# Set problem
For this exercise, write out exactly, and only, the lines running from the line that contains "setattr(scene.view_settings, path, value)" through the line that contains "return (m.translation, way, ob.name, place, normal)".

# Data block
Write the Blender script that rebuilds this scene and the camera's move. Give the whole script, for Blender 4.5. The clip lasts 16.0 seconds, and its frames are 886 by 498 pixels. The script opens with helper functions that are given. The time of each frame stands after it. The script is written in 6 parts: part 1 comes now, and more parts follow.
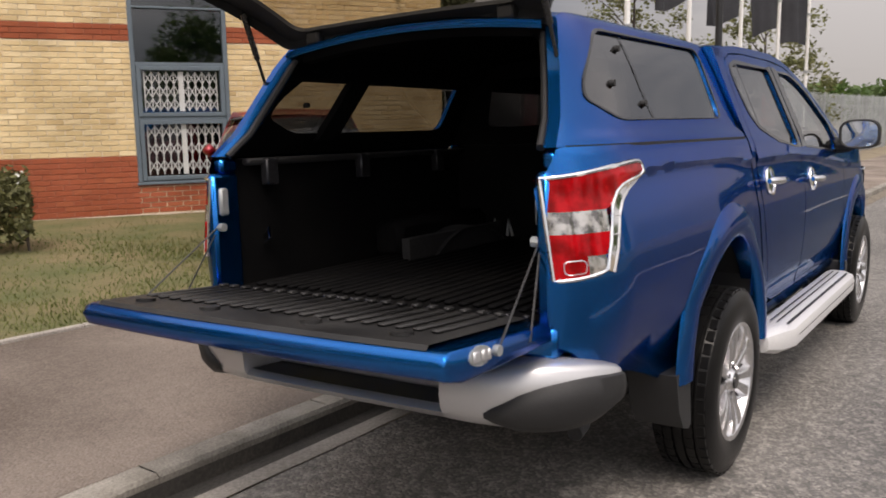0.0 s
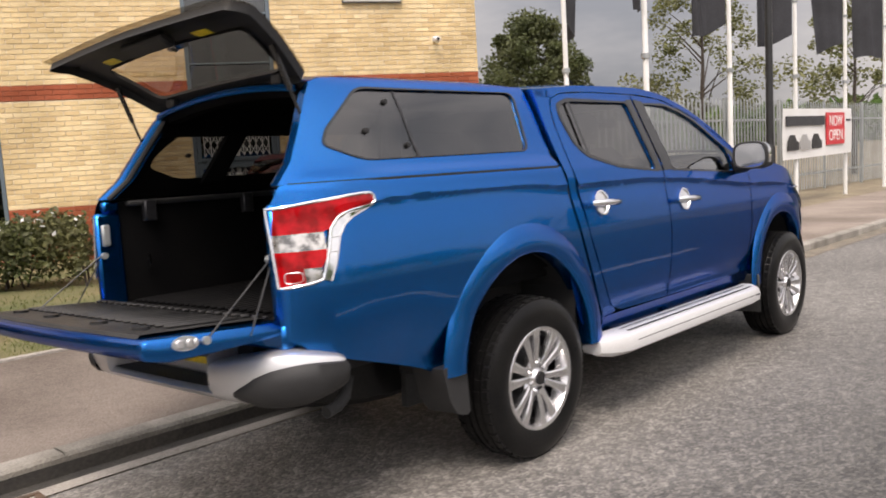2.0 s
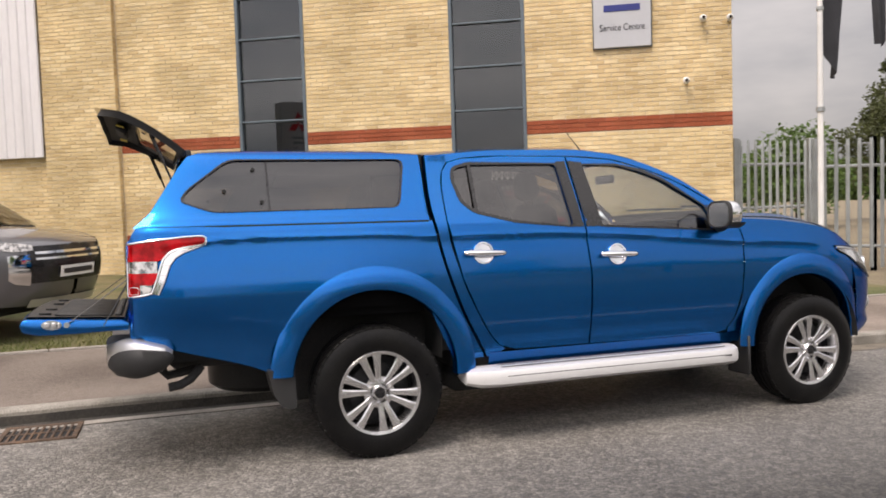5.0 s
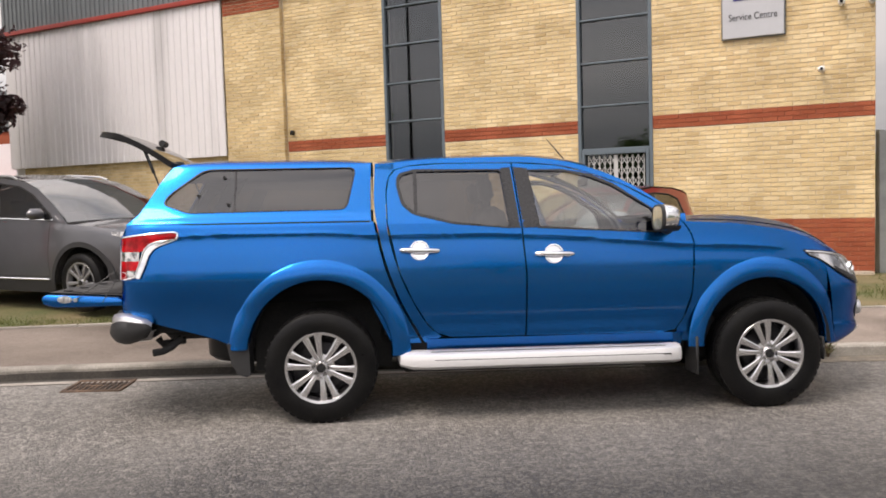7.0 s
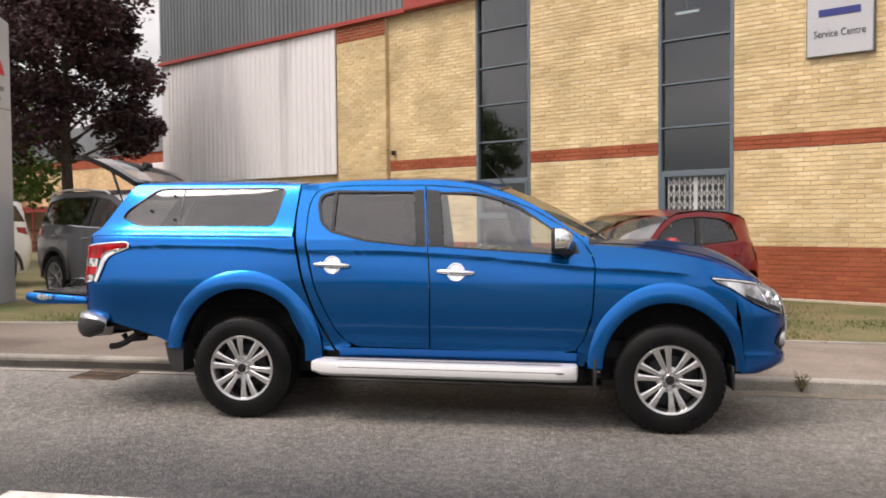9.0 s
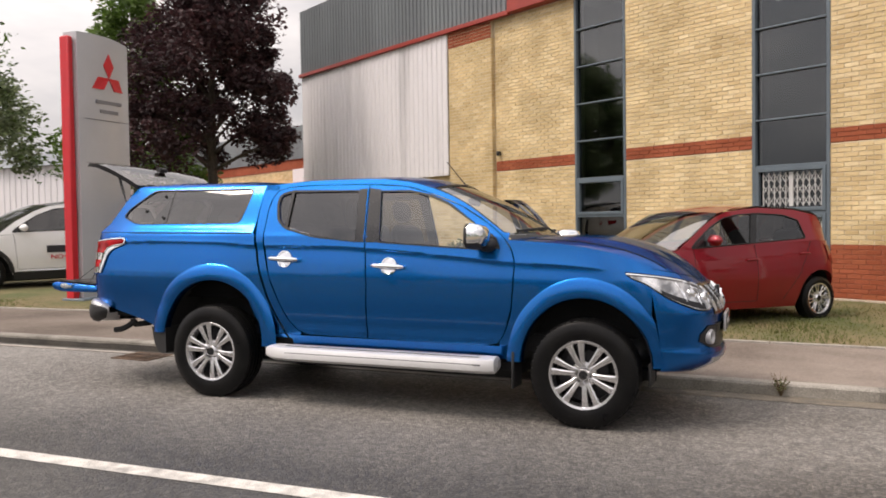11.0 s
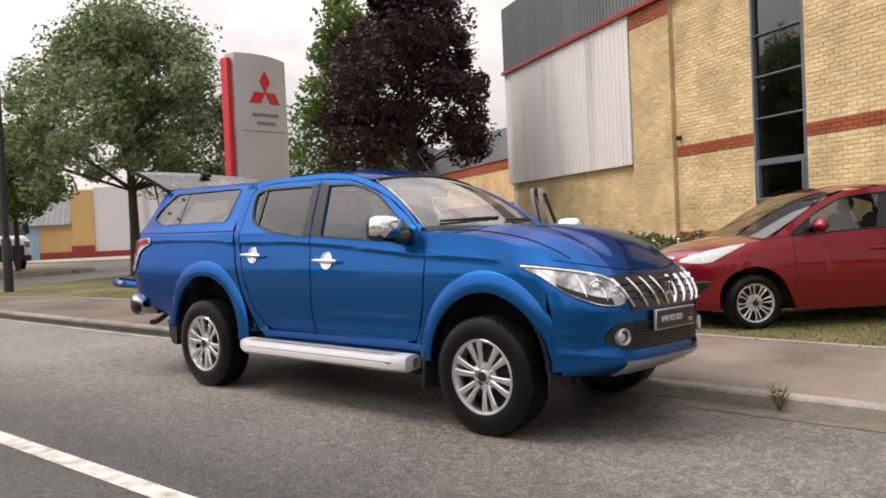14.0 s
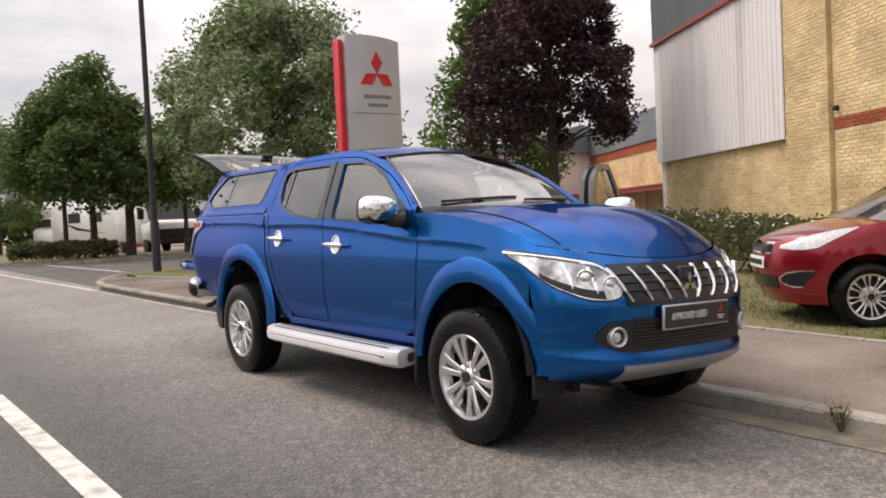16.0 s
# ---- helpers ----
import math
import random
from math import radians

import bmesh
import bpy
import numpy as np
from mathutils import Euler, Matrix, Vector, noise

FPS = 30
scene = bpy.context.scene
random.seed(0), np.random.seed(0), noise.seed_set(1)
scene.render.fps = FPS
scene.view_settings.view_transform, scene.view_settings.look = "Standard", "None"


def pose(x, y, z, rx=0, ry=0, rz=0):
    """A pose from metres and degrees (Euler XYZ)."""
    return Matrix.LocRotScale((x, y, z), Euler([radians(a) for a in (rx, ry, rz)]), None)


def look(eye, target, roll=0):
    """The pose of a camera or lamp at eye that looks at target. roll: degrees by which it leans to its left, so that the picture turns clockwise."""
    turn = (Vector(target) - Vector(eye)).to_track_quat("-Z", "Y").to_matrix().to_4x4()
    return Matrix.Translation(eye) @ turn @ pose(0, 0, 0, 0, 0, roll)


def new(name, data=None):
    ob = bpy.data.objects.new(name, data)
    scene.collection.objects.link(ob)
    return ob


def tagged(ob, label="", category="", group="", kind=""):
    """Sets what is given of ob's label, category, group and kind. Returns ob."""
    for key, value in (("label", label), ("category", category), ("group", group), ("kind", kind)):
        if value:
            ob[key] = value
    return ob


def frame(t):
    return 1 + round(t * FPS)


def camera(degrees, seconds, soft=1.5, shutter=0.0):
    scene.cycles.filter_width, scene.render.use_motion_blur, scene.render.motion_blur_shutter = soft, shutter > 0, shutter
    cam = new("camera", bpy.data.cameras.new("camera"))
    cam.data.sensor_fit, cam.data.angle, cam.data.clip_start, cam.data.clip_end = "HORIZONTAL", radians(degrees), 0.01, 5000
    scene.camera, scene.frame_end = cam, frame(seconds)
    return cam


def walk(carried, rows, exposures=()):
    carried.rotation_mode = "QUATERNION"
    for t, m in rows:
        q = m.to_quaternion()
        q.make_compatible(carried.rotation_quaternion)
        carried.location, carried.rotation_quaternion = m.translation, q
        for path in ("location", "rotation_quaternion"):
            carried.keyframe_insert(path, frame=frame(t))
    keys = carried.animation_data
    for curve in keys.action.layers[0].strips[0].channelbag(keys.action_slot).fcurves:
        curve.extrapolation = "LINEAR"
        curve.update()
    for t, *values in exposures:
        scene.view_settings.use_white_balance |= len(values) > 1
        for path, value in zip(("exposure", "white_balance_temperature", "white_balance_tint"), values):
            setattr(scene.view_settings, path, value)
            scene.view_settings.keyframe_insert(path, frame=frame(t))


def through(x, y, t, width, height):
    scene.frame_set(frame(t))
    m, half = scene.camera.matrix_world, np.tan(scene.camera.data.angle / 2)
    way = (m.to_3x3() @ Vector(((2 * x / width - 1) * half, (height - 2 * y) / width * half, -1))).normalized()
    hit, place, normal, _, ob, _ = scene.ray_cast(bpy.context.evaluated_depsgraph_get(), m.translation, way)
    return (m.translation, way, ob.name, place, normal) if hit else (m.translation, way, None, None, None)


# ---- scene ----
cam = camera(56.4, 16.0, 1.75, 0.4)
METRES, EYE, TILT, LEAN, TURN = 13.740, 1.423, 0.0, 0.0, -54.91
START_X, START_Y = -3.206, -1.690
ROWS = [
    (0.0, 0.0, 0.0, 0.0, -0.13, -9.08, 0.83),
    (0.5, 0.0164, -0.012, -0.0031, 2.7, -8.68, 0.89),
    (1.0, 0.0344, -0.0258, -0.006, 4.65, -8.49, 1.4),
    (1.5, 0.0595, -0.0367, -0.0022, 5.95, -8.07, 2.56),
    (2.0, 0.0909, -0.0391, -0.0004, 7.64, -6.65, 3.36),
    (2.5, 0.1239, -0.0342, 0.0002, 11.64, -5.21, 3.5),
    (3.0, 0.157, -0.0353, 0.0009, 18.39, -4.75, 2.46),
    (3.5, 0.1923, -0.0366, 0.0002, 23.67, -4.6, 1.7),
    (4.0, 0.2279, -0.0376, 0.0013, 27.75, -4.25, 1.75),
    (6.5, 0.3913, 0.0156, 0.0, 47.2, -3.2, 1.71),
    (7.0, 0.4201, 0.0305, 0.0032, 50.9, -3.62, 1.7),
    (7.5, 0.4441, 0.0517, 0.0037, 52.89, -3.46, 1.3),
    (8.0, 0.4737, 0.0729, 0.0039, 55.91, -2.06, 1.12),
    (8.5, 0.4932, 0.1018, 0.0024, 59.26, -1.9, 0.88),
    (9.0, 0.5155, 0.1277, 0.0016, 63.19, -2.12, 0.52),
    (11.5, 0.5925, 0.274, -0.0028, 79.38, -1.86, 0.41),
    (12.0, 0.5993, 0.3047, -0.0038, 83.0, -1.79, 0.06),
    (12.5, 0.5961, 0.3366, -0.0074, 86.13, -0.84, 1.73),
    (13.0, 0.5958, 0.3689, -0.0069, 89.8, -0.46, 2.95),
    (13.5, 0.5856, 0.4003, -0.0087, 92.93, -0.9, 2.65),
    (14.0, 0.5752, 0.4277, -0.0104, 95.65, -1.55, 2.61),
    (14.5, 0.5639, 0.4513, -0.0125, 98.47, -1.49, 3.06),
    (15.0, 0.5466, 0.4693, -0.0144, 101.79, -1.78, 3.44),
    (15.5, 0.5341, 0.4843, -0.0156, 105.2, -2.06, 3.18),
    (16.0, 0.519, 0.4993, -0.0149, 107.83, -2.17, 2.77),
]
walk(cam, [(t, pose(START_X, START_Y, EYE, TILT, LEAN, TURN) @ pose(METRES * x, METRES * y, METRES * z, 90 + pitch, roll, yaw)) for t, x, y, z, yaw, pitch, roll in ROWS],
     exposures=[(0.0, 0.38, 7050, 17), (1.0, 0.82, 7050, 17), (1.5, 0.78, 7050, 17), (3.0, 0.63, 7050, 17), (4.2, 0.58, 7050, 17), (8.5, 0.56, 7050, 17), (11.5, 0.44, 7150, 17), (16.0, 0.44, 7150, 17)])

# ---- world and light ----
world = bpy.data.worlds.new("overcast_sky")
scene.world = world
world.use_nodes = True
wn, wl = world.node_tree.nodes, world.node_tree.links
wn.clear()
w_out, w_bg = wn.new("ShaderNodeOutputWorld"), wn.new("ShaderNodeBackground")
w_sky, w_tc, w_map = wn.new("ShaderNodeTexSky"), wn.new("ShaderNodeTexCoord"), wn.new("ShaderNodeMapping")
w_sky.sky_type, w_sky.sun_disc = "NISHITA", False
SUN_ELEV, SUN_AZ = 56.0, 235.0
w_sky.sun_elevation, w_sky.sun_rotation = radians(SUN_ELEV), radians(SUN_AZ)
w_noise, w_ramp, w_mix = wn.new("ShaderNodeTexNoise"), wn.new("ShaderNodeValToRGB"), wn.new("ShaderNodeMixRGB")
w_map.inputs["Scale"].default_value = (1.0, 1.0, 3.0)
w_noise.inputs["Scale"].default_value, w_noise.inputs["Detail"].default_value = 1.7, 6.0
w_noise.inputs["Roughness"].default_value = 0.55
w_ramp.color_ramp.elements[0].position, w_ramp.color_ramp.elements[0].color = 0.36, (4.6, 5.0, 5.6, 1)
w_ramp.color_ramp.elements[1].position, w_ramp.color_ramp.elements[1].color = 0.62, (10.5, 10.5, 10.6, 1)
w_mix.inputs[0].default_value = 0.9
wl.new(w_tc.outputs["Generated"], w_map.inputs["Vector"])
wl.new(w_map.outputs["Vector"], w_noise.inputs["Vector"])
wl.new(w_noise.outputs["Fac"], w_ramp.inputs["Fac"])
wl.new(w_sky.outputs["Color"], w_mix.inputs[1])
wl.new(w_ramp.outputs["Color"], w_mix.inputs[2])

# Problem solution
            setattr(scene.view_settings, path, value)
            scene.view_settings.keyframe_insert(path, frame=frame(t))


def through(x, y, t, width, height):
    scene.frame_set(frame(t))
    m, half = scene.camera.matrix_world, np.tan(scene.camera.data.angle / 2)
    way = (m.to_3x3() @ Vector(((2 * x / width - 1) * half, (height - 2 * y) / width * half, -1))).normalized()
    hit, place, normal, _, ob, _ = scene.ray_cast(bpy.context.evaluated_depsgraph_get(), m.translation, way)
    return (m.translation, way, ob.name, place, normal) if hit else (m.translation, way, None, None, None)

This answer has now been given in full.